I am working a lot in the studio for my stock submissions. I pick the objects around house, or food items, and try to photograph them in an interesting way on white, isolating background. It took me a while to realize that such a simple concept is not as simple after all.
During my first months of submissions, it seemed not to be a problem, but after a while Bigstock started to complain that the white background was not as white as they wished. And from there, I was trying to go both ways. I considered the setting the lights right “the easy way”. More then half of the year passed, I have fourth or fifth studio setup, and with two flashes and a reflector, still some part of the image is grey. I have one softbox above the setup, directed on the white background behind the subject. I have second softbox on the right and to the side, it is my main light for the subject. Reflector and number of white cardboards and mirrors are filling the shadows on the left of the subject. In best case scenario, the front of the image is dark :). I tried so many layouts, that I simply run out of ideas.

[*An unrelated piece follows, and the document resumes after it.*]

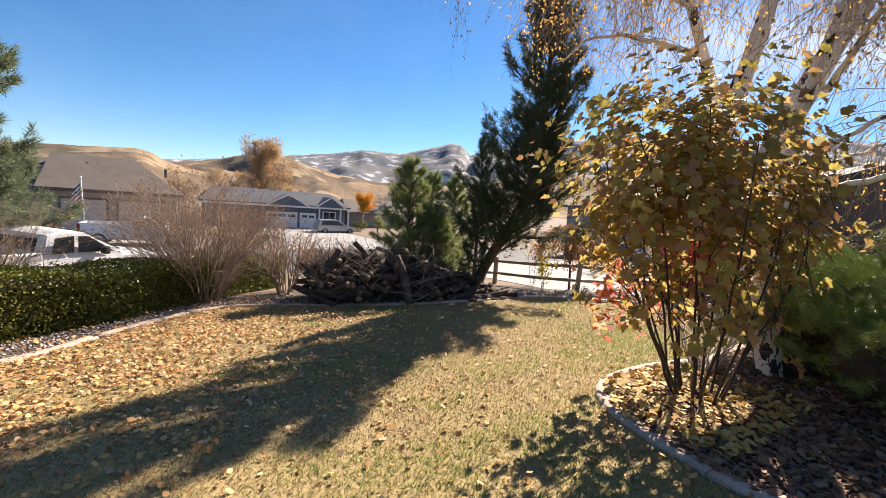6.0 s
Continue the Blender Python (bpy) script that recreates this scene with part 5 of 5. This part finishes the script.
bare_tree(4.5, 62, 6.6, 212, "grey-brown bare tree behind the houses", kids=(24, 9, 5), thin=0.62, low=0.1, spread=0.9, leaf=L_AMBER, leaf_n=2600, leaf_size=0.14)
bare_tree(27, 58, 9.5, 214, "grey bare tree past the orange tree", kids=(22, 9, 4), low=0.1, thin=0.6)
bare_tree(0.5, 66, 6.8, 230, "tan brushy tree behind the far houses", kids=(26, 9, 5), thin=0.62, low=0.02, spread=1.1, leaf=L_AMBER, leaf_n=2600, leaf_size=0.15)
bare_tree(9, 80, 8.0, 231, "grey-brown brushy tree behind the far houses", kids=(26, 9, 5), thin=0.62, low=0.02, spread=1.1, leaf=L_AMBER, leaf_n=2600, leaf_size=0.17)
bare_tree(33, 66, 10, 215, "grey bare tree in the far gardens", kids=(14, 7, 4), low=0.2)
bare_tree(-10.8, 35, 3.4, 216, "dark red small tree before the far house", leaf=L_PURPLE, leaf_n=2200, leaf_size=0.12, name="plum_tree", low=0.2)
twiggy("orange_shrub", -8.6, 32.5, 0.9, 1.5, 217, M_TWIG, "small orange shrub before the far house", 20, L_ORANGE, 1300, 0.09, (5, 3))
twiggy("burgundy_shrub", -6.4, 35.5, 0.9, 0.95, 218, M_TWIG, "low burgundy shrub at the far garage", 24, L_PURPLE, 1300, 0.08, (5, 3))
twiggy("burgundy_shrub", -8.4, 34.5, 1.1, 1.0, 219, M_TWIG, "low burgundy shrub before the far house", 24, L_PURPLE, 1300, 0.08, (5, 3))
twiggy("green_shrub", 18.6, 48.5, 1.0, 1.0, 220, M_TWIG_DK, "low green shrub at the far porch", 20, L_HEDGE, 1400, 0.12, (5, 3))
pine("fir_tree", 29, -8.0, 4.2, 1.1, 221, L_NEEDLE, "small dark fir far behind the gate", 50, 12, 0.2, 0.05, dense=8, taper=0.6, thick=3)


# ---------------------------------------------------------------- hills
def hill_mat(name, grass, brush, snow, scale):
    m = bpy.data.materials.new(name)
    m.use_nodes = True
    n, l = m.node_tree.nodes, m.node_tree.links
    bs = n["Principled BSDF"]
    tc = n.new("ShaderNodeTexCoord")
    n1 = n.new("ShaderNodeTexNoise")
    n1.inputs["Scale"].default_value, n1.inputs["Detail"].default_value, n1.inputs["Roughness"].default_value = scale, 9, 0.65
    r1 = n.new("ShaderNodeValToRGB")
    r1.color_ramp.elements[0].position, r1.color_ramp.elements[1].position = 0.42, 0.58
    r1.color_ramp.elements[0].color, r1.color_ramp.elements[1].color = (*brush, 1), (*grass, 1)
    n2 = n.new("ShaderNodeTexNoise")
    n2.inputs["Scale"].default_value, n2.inputs["Detail"].default_value = scale * 2.6, 8
    r2 = n.new("ShaderNodeValToRGB")
    r2.color_ramp.elements[0].position, r2.color_ramp.elements[1].position = 0.54, 0.62
    mx = n.new("ShaderNodeMixRGB")
    mx.inputs["Color2"].default_value = (*snow, 1)
    l.new(tc.outputs["Object"], n1.inputs["Vector"])
    l.new(tc.outputs["Object"], n2.inputs["Vector"])
    l.new(n1.outputs["Fac"], r1.inputs["Fac"])
    l.new(n2.outputs["Fac"], r2.inputs["Fac"])
    l.new(r2.outputs["Color"], mx.inputs["Fac"])
    l.new(r1.outputs["Color"], mx.inputs["Color1"])
    l.new(mx.outputs["Color"], bs.inputs["Base Color"])
    bs.inputs["Roughness"].default_value = 1.0
    bs.inputs["Specular IOR Level"].default_value = 0.1
    bp = n.new("ShaderNodeBump")
    bp.inputs["Strength"].default_value, bp.inputs["Distance"].default_value = 0.6, 6.0
    l.new(n1.outputs["Fac"], bp.inputs["Height"])
    l.new(bp.outputs["Normal"], bs.inputs["Normal"])
    return m


M_HILL_TAN = hill_mat("dry_tan_hillside", (0.25, 0.175, 0.11), (0.12, 0.092, 0.066), (0.32, 0.235, 0.15), 0.012)
M_HILL_BROWN = hill_mat("brown_foothills", (0.27, 0.19, 0.125), (0.17, 0.125, 0.09), (0.32, 0.23, 0.15), 0.010)
# far range: timber tone paled towards blue, distance haze put into the colour
M_HILL_FAR = hill_mat("hazy_timbered_snowy_range", (0.20, 0.19, 0.18), (0.145, 0.155, 0.175), (0.46, 0.46, 0.48), 0.006)


def range_of_hills(name, crest, dist, depth, material, seed, label, rough=0.06, fold=0.30):
    """A ridge: its crest runs through a few (compass degree, rise in degrees) pairs."""
    o = Vector((seed * 7.3, 1.7, 0.4))
    az = np.arange(crest[0][0], crest[-1][0] + 0.01, 0.35)
    el = np.interp(az, [c[0] for c in crest], [c[1] for c in crest])
    rows = np.concatenate([np.linspace(0, 1, 22), [1.1, 1.3, 1.6]])
    V = np.zeros((len(rows), len(az), 3))
    for i, q in enumerate(rows):
        for j, (a, e) in enumerate(zip(az, el)):
            d = dist - depth * (1 - q)
            x, y = math.sin(radians(a)) * d, math.cos(radians(a)) * d
            top = math.tan(radians(e)) * dist + 4
            lift = (q ** 1.25) if q <= 1 else max(0.0, 1 - (q - 1) * 1.1)
            wob = noise.noise(Vector((x / depth * 5, y / depth * 5, 0)) + o) + 0.5 * noise.noise(Vector((x / depth * 13, y / depth * 13, 3)) + o)
            k = 4 * q * (1 - q) if q <= 1 else 0
            fine = 0.5 * noise.noise(Vector((a * 1.1, 7, 2)) + o) + 0.3 * noise.noise(Vector((a * 3.1, 7, 2)) + o)
            V[i, j] = (x, y, -2.6 + top * (lift * (1 + rough * fine) + fold * k * wob))
    nr, nc = len(rows), len(az)
    i = (np.arange(nr - 1)[:, None] * nc + np.arange(nc - 1)[None, :]).reshape(-1)
    ob = raw(name, V.reshape(-1, 3), np.stack([i, i + 1, i + nc + 1, i + nc], -1), material, soft=True)
    return tagged(ob, label, "hills", kind="structure")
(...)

Eventually, in the act of desperation, I mean from the desire to learn, I went to watch a Jim DiVitale class on commercial photography on Kelby Training. That is what I used as a starting point to organize lights in my latest portable studio (meaning easy to disassemble when the place is needed for guest bedroom). I don’t think I went any further then lesson 4, when he basically did what I consider “the hard way”. He went to Photoshop, selected the whole object and whitened the lightly grey background. Seriously? It takes time, it takes patience, and some subjects are just almost impossible to isolate this way. Example? Try doing that with a branch of the pine tree. And even for simple items, like this jar of honey, it takes some practice to refine the edges that the difference between the whitened background and the object is not obvious. I am still trying to figure that out.